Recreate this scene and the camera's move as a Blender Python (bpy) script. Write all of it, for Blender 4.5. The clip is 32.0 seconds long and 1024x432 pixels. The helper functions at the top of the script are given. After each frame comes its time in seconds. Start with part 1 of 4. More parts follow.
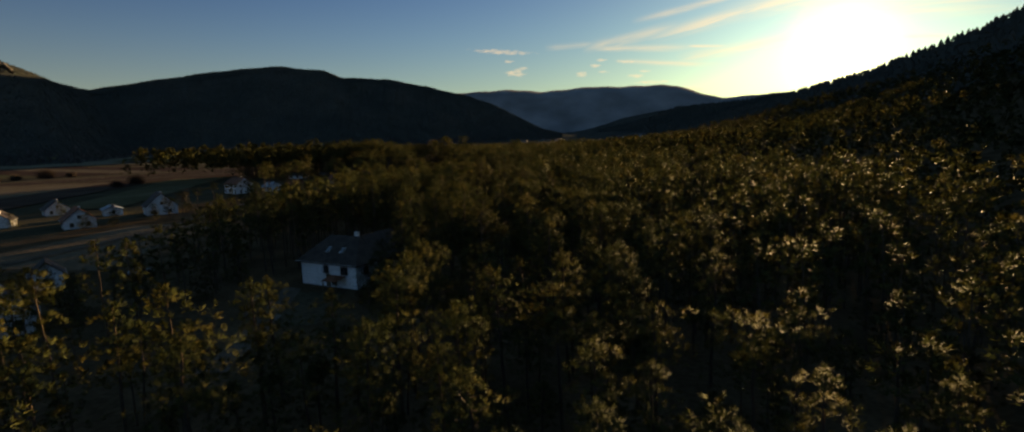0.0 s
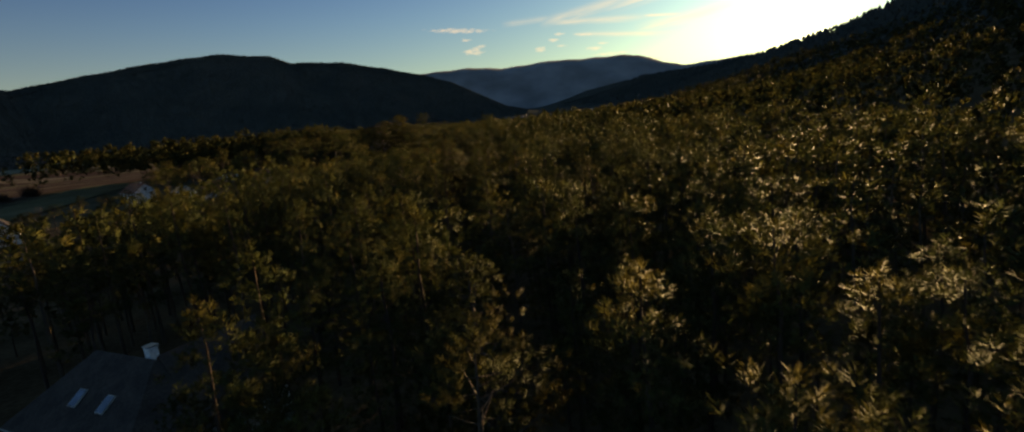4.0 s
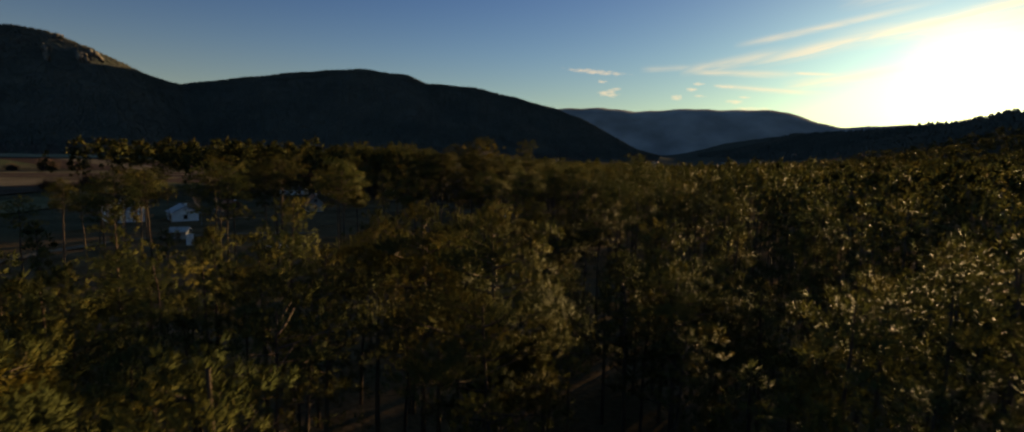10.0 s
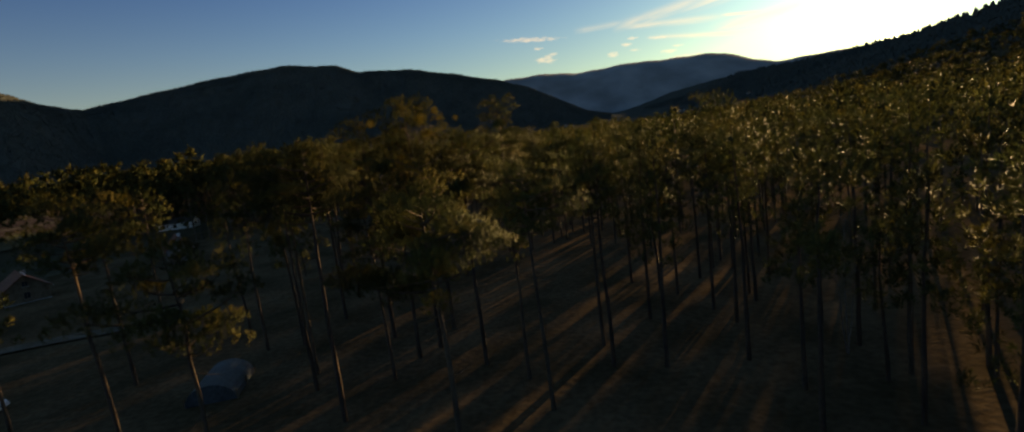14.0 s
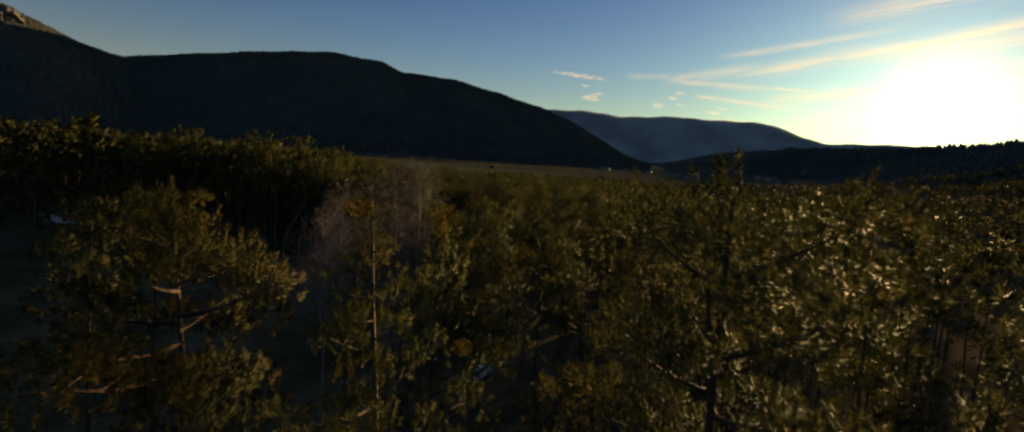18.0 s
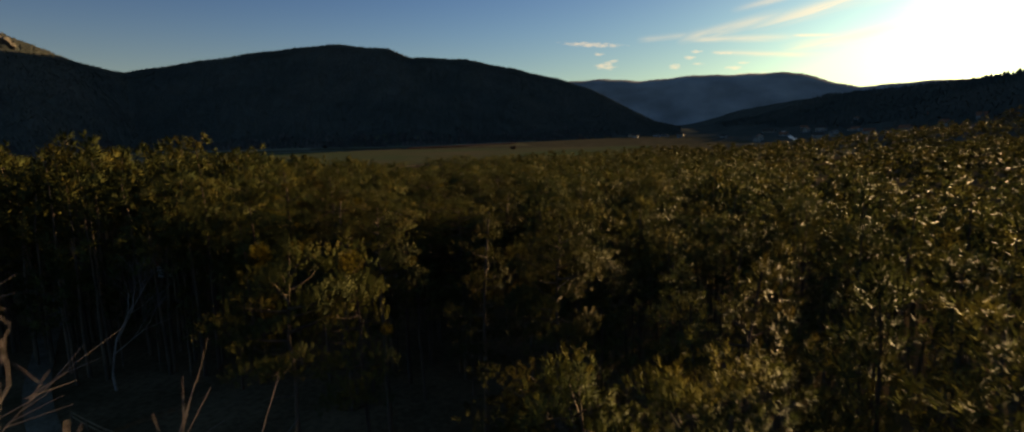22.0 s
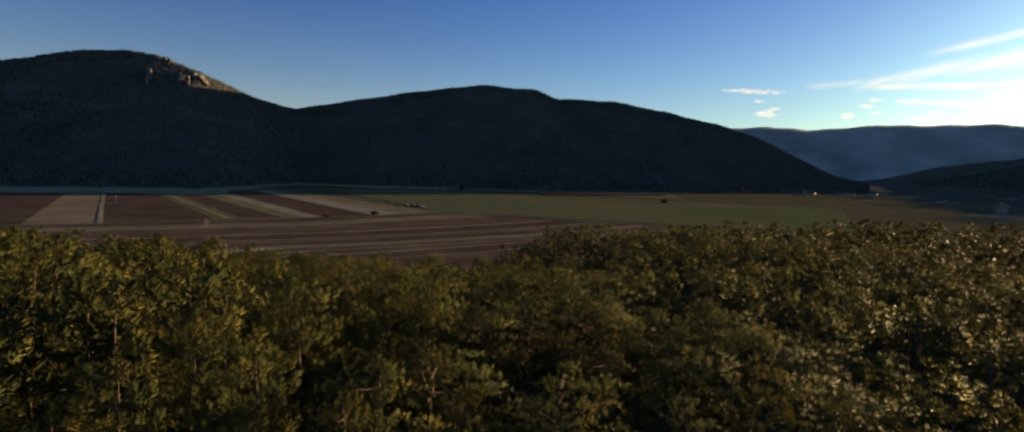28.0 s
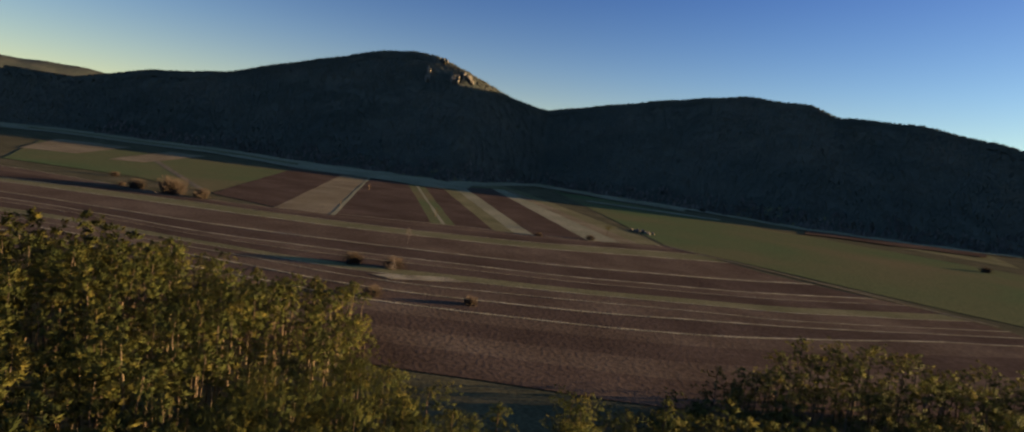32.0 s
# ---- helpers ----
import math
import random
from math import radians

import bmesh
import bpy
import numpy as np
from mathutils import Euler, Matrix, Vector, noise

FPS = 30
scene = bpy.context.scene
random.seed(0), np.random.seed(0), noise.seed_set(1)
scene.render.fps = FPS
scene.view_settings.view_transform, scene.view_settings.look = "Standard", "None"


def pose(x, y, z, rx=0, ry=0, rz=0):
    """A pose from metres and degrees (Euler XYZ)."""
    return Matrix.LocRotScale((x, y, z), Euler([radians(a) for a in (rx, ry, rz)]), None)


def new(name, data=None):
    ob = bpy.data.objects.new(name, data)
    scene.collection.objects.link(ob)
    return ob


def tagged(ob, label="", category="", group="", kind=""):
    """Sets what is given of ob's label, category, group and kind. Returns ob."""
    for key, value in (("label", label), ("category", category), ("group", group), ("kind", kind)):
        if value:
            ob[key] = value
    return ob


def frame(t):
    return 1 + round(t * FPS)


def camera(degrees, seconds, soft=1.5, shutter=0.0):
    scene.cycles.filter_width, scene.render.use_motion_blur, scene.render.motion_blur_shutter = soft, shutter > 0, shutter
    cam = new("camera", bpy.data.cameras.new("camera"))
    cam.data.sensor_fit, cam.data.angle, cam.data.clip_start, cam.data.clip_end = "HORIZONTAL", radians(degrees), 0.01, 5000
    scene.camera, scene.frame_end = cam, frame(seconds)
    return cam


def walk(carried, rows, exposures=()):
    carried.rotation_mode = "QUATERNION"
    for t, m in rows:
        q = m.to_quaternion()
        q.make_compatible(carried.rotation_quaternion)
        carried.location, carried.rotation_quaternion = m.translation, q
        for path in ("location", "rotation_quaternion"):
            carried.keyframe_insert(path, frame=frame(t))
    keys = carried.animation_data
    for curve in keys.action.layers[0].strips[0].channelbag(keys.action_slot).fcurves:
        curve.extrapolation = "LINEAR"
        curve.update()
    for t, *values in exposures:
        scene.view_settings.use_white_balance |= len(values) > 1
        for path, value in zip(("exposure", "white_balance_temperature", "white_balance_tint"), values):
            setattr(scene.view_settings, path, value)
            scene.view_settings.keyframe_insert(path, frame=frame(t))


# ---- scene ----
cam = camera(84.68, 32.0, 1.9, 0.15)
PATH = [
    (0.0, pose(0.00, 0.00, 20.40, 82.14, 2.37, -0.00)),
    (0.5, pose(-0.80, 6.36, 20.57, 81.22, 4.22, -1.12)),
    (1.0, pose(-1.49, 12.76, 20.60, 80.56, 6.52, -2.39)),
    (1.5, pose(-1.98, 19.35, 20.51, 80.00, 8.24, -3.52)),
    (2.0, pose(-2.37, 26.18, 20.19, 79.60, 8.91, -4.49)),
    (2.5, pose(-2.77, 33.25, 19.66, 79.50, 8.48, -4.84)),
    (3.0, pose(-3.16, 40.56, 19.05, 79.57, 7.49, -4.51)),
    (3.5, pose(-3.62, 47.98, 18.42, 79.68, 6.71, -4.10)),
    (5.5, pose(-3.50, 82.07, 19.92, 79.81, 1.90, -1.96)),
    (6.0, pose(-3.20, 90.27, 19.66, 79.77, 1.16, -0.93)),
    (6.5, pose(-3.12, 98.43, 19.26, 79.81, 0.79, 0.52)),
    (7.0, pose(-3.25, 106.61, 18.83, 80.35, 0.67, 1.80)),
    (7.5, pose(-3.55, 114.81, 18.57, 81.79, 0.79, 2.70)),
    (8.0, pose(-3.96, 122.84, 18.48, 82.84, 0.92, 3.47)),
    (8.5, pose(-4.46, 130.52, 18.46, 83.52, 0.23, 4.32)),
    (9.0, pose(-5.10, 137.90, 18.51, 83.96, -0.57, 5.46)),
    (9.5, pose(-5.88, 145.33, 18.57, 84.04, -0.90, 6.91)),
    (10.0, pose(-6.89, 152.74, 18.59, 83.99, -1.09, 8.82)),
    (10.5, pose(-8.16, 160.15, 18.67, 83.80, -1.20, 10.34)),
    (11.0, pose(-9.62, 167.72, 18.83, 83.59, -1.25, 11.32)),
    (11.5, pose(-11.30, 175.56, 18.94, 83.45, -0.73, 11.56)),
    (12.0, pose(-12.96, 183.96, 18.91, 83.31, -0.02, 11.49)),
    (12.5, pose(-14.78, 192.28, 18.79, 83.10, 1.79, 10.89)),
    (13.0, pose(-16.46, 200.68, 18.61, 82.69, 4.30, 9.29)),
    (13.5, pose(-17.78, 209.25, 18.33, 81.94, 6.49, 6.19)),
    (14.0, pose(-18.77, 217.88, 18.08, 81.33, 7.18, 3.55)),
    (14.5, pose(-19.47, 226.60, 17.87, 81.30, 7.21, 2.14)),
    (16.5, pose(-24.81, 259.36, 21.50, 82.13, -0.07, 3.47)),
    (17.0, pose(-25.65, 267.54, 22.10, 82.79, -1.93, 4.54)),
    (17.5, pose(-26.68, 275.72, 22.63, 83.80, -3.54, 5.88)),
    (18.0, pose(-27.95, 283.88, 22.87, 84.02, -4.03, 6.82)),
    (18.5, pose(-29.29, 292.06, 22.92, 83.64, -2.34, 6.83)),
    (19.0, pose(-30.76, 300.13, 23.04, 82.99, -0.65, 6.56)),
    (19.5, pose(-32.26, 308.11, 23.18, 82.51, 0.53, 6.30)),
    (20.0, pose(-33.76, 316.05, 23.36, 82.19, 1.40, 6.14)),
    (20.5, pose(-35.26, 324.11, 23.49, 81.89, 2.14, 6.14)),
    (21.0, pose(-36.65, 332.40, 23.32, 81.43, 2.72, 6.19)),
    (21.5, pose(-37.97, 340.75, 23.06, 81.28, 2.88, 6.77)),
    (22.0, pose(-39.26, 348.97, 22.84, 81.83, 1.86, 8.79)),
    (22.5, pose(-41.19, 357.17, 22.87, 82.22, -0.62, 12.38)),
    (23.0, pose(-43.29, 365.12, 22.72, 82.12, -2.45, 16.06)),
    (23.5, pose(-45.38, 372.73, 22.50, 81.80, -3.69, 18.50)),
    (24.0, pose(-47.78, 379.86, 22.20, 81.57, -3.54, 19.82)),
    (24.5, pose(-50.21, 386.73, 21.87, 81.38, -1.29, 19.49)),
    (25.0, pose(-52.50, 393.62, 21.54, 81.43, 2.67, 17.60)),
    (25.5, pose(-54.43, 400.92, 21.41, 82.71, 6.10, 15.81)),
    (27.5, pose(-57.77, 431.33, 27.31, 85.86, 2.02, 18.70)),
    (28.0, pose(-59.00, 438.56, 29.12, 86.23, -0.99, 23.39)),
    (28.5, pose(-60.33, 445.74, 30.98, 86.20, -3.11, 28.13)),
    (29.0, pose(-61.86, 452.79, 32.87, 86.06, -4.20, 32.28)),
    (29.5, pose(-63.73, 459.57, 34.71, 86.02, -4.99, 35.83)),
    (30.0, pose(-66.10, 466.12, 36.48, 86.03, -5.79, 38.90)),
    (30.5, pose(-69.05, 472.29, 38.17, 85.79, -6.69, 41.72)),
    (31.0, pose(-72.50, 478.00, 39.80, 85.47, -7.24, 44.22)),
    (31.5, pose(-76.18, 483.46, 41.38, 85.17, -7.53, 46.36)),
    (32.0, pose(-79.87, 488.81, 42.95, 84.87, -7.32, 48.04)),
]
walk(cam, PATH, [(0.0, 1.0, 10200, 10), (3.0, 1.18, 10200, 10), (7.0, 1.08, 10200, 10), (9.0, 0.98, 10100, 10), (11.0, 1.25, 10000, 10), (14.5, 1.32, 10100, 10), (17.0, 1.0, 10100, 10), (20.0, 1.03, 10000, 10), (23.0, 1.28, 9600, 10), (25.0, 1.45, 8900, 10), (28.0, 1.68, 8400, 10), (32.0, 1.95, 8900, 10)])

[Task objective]
Whichever lines contain the string "soft", select and copy them.

[Answer to this problem]
def camera(degrees, seconds, soft=1.5, shutter=0.0):
    scene.cycles.filter_width, scene.render.use_motion_blur, scene.render.motion_blur_shutter = soft, shutter > 0, shutter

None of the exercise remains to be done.